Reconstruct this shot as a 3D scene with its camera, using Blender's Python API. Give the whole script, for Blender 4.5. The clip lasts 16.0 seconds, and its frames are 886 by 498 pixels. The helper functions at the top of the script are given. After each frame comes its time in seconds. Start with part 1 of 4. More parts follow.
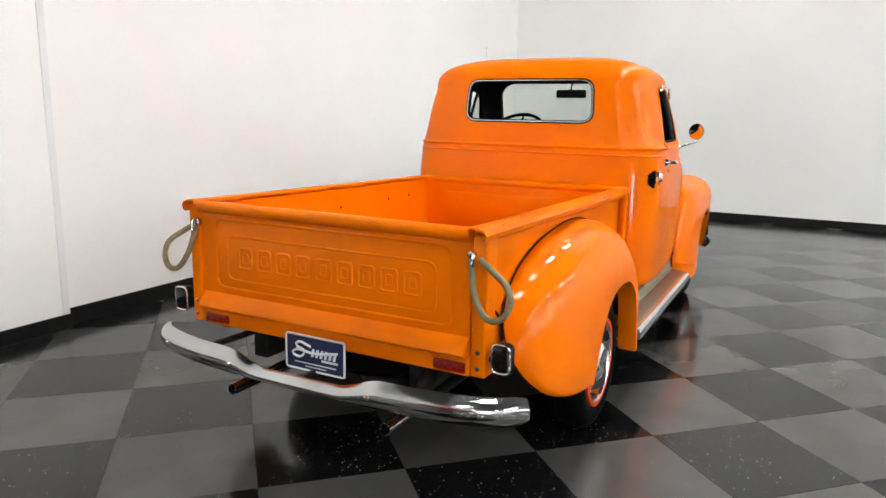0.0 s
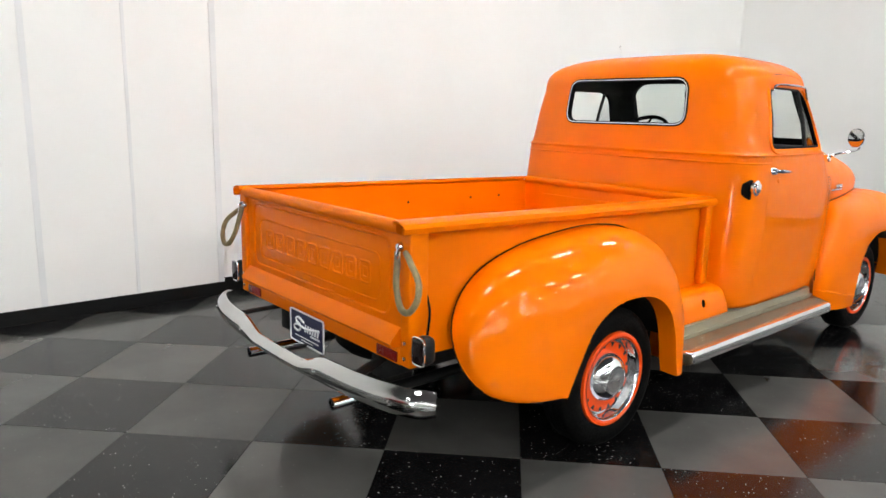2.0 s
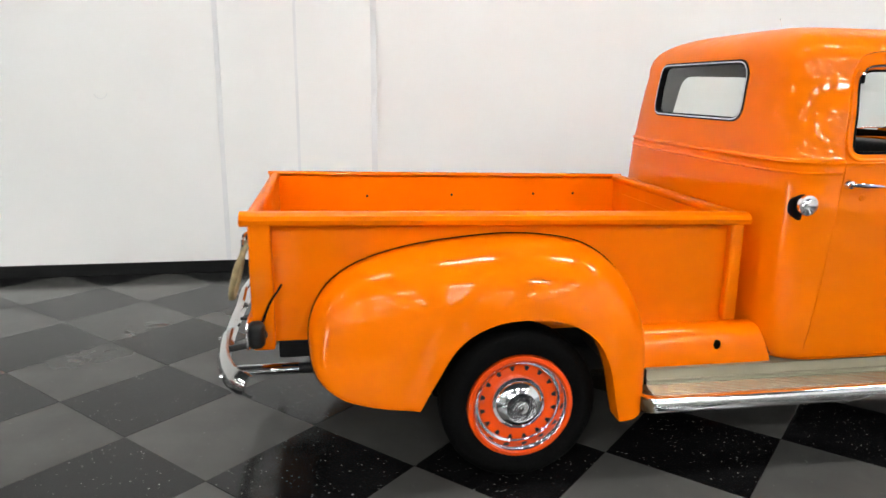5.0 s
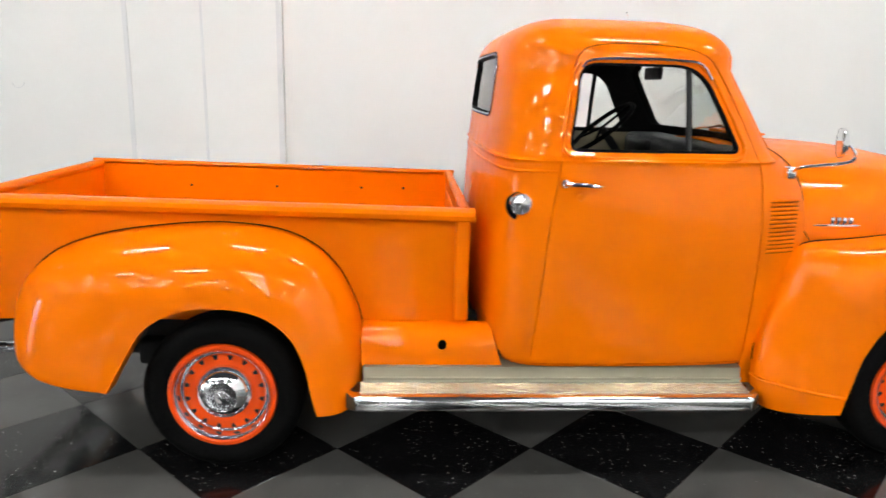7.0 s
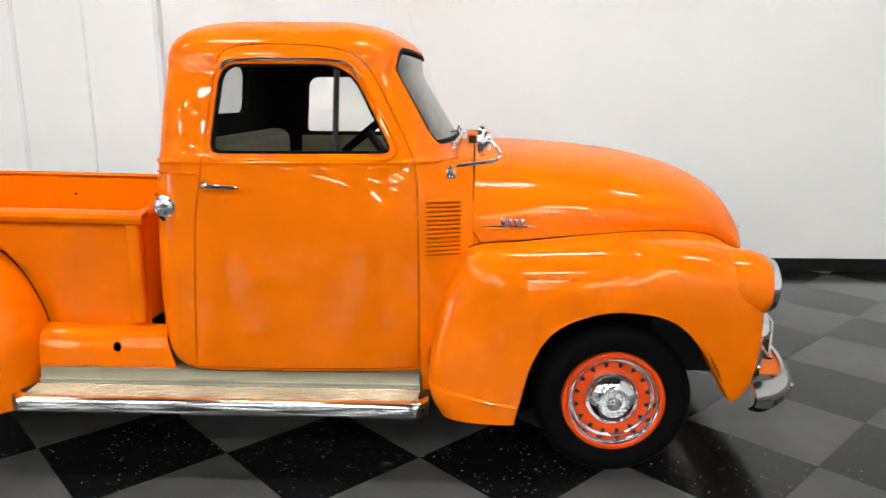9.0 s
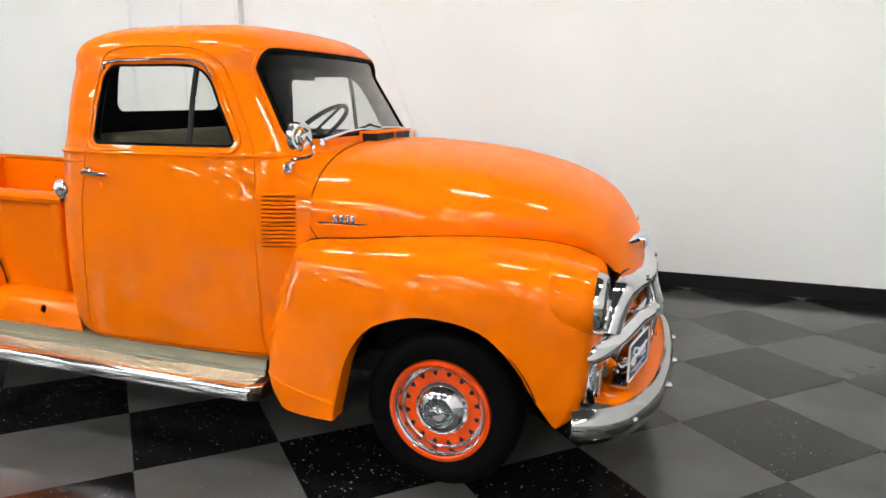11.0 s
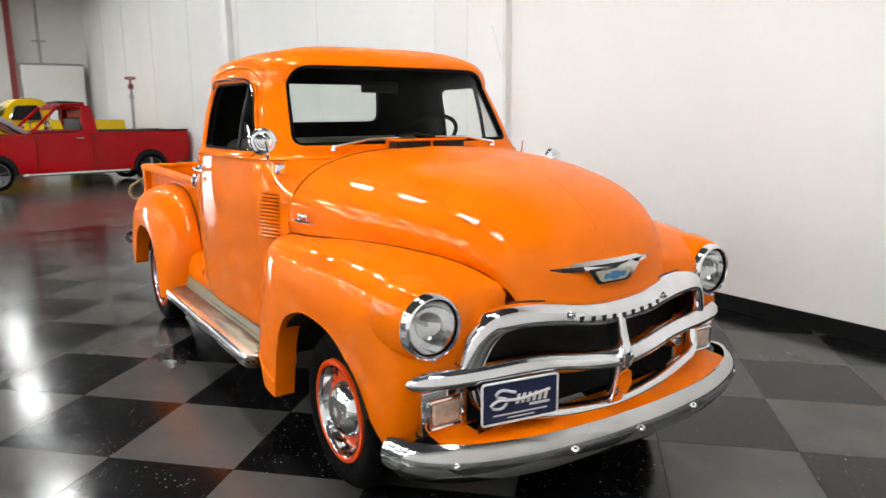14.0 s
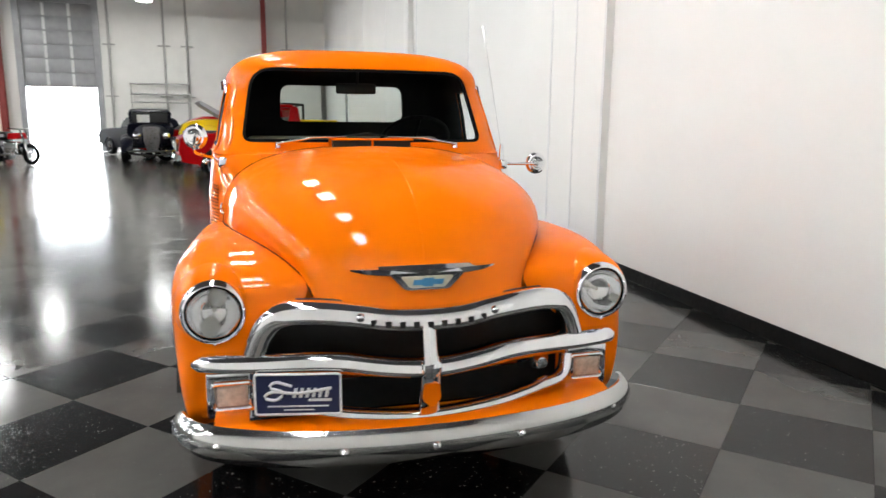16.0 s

**Task statement**: The material above must be printed exactly, with its pictures left out.

**Reply to the exercise**:
Reconstruct this shot as a 3D scene with its camera, using Blender's Python API. Give the whole script, for Blender 4.5. The clip lasts 16.0 seconds, and its frames are 886 by 498 pixels. The helper functions at the top of the script are given. After each frame comes its time in seconds. Start with part 1 of 4. More parts follow.
0.0 s
2.0 s
5.0 s
7.0 s
9.0 s
11.0 s
14.0 s
16.0 s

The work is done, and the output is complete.